## Stated problem
Repeat the material below word for word and leave out all pictures.
* Begin Recorded information *
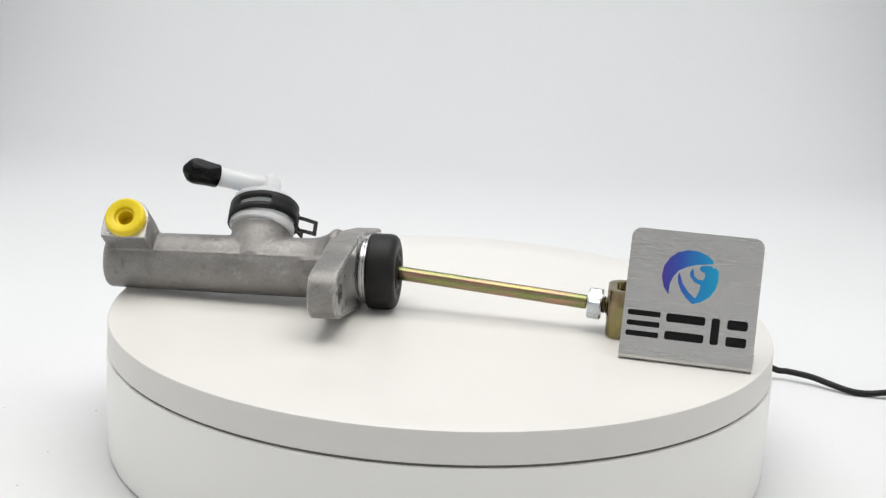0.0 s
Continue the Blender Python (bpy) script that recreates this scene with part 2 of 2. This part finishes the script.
# ---------------------------------------------------------------- the tent
def backdrop():
    """Floor, curve and rear wall in one sheet."""
    line = [(-0.84, 0.0), (-0.6, 0.0), (-0.2, 0.0), (0.2, 0.0), (BACK - CURVE, 0.0)]
    line += [(BACK - CURVE + CURVE * math.sin(radians(a)), CURVE - CURVE * math.cos(radians(a))) for a in range(5, 91, 5)]
    line += [(BACK, 1.0)]
    bm = bmesh.new()
    rows = [[bm.verts.new((x * 1000, y * 1000, z * 1000)) for x in (-HALF, -HALF / 2, 0, HALF / 2, HALF)] for y, z in line]
    for a, b in zip(rows, rows[1:]):
        for k in range(4):
            bm.faces.new((a[k], a[k + 1], b[k + 1], b[k]))
    ob = part("ground", bm, PAPER, None, smooth=60)
    sol = ob.modifiers.new("thickness", "SOLIDIFY")
    sol.thickness, sol.offset = 0.003, 1.0
    return tagged(ob, "seamless white backdrop sheet curving up behind the turntable", "backdrop", kind="structure")


def slab(name, x0, x1, y0, y1, z0, z1, material, label):
    bm = bmesh.new()
    prism(bm, [(x0 * 1000, y0 * 1000), (x1 * 1000, y0 * 1000), (x1 * 1000, y1 * 1000), (x0 * 1000, y1 * 1000)], z0 * 1000, z1 * 1000)
    return tagged(part(name, bm, material), label, "wall", kind="structure")


HALF, BACK, CURVE = 0.60, 1.02, 0.36
backdrop()
slab("wall_west", -HALF - 0.02, -HALF - 0.002, -0.84, BACK, -0.01, 1.0, TENT, "white cloth side wall of the light tent")
slab("wall_east", HALF + 0.002, HALF + 0.02, -0.84, BACK, -0.01, 1.0, TENT, "white cloth side wall of the light tent")
# the front wall is added, close behind the camera, to bounce light forward
slab("bounce_south", -HALF, HALF, -0.86, -0.842, -0.01, 1.0, TENT, "unseen pale cloth front wall, added behind the camera to bounce light")
slab("ceiling", -HALF - 0.02, HALF + 0.02, -0.86, BACK + 0.02, 1.002, 1.02, TENT, "white cloth roof of the light tent")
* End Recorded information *
## Result for this task
0.0 s
Continue the Blender Python (bpy) script that recreates this scene with part 2 of 2. This part finishes the script.
# ---------------------------------------------------------------- the tent
def backdrop():
    """Floor, curve and rear wall in one sheet."""
    line = [(-0.84, 0.0), (-0.6, 0.0), (-0.2, 0.0), (0.2, 0.0), (BACK - CURVE, 0.0)]
    line += [(BACK - CURVE + CURVE * math.sin(radians(a)), CURVE - CURVE * math.cos(radians(a))) for a in range(5, 91, 5)]
    line += [(BACK, 1.0)]
    bm = bmesh.new()
    rows = [[bm.verts.new((x * 1000, y * 1000, z * 1000)) for x in (-HALF, -HALF / 2, 0, HALF / 2, HALF)] for y, z in line]
    for a, b in zip(rows, rows[1:]):
        for k in range(4):
            bm.faces.new((a[k], a[k + 1], b[k + 1], b[k]))
    ob = part("ground", bm, PAPER, None, smooth=60)
    sol = ob.modifiers.new("thickness", "SOLIDIFY")
    sol.thickness, sol.offset = 0.003, 1.0
    return tagged(ob, "seamless white backdrop sheet curving up behind the turntable", "backdrop", kind="structure")


def slab(name, x0, x1, y0, y1, z0, z1, material, label):
    bm = bmesh.new()
    prism(bm, [(x0 * 1000, y0 * 1000), (x1 * 1000, y0 * 1000), (x1 * 1000, y1 * 1000), (x0 * 1000, y1 * 1000)], z0 * 1000, z1 * 1000)
    return tagged(part(name, bm, material), label, "wall", kind="structure")


HALF, BACK, CURVE = 0.60, 1.02, 0.36
backdrop()
slab("wall_west", -HALF - 0.02, -HALF - 0.002, -0.84, BACK, -0.01, 1.0, TENT, "white cloth side wall of the light tent")
slab("wall_east", HALF + 0.002, HALF + 0.02, -0.84, BACK, -0.01, 1.0, TENT, "white cloth side wall of the light tent")
# the front wall is added, close behind the camera, to bounce light forward
slab("bounce_south", -HALF, HALF, -0.86, -0.842, -0.01, 1.0, TENT, "unseen pale cloth front wall, added behind the camera to bounce light")
slab("ceiling", -HALF - 0.02, HALF + 0.02, -0.86, BACK + 0.02, 1.002, 1.02, TENT, "white cloth roof of the light tent")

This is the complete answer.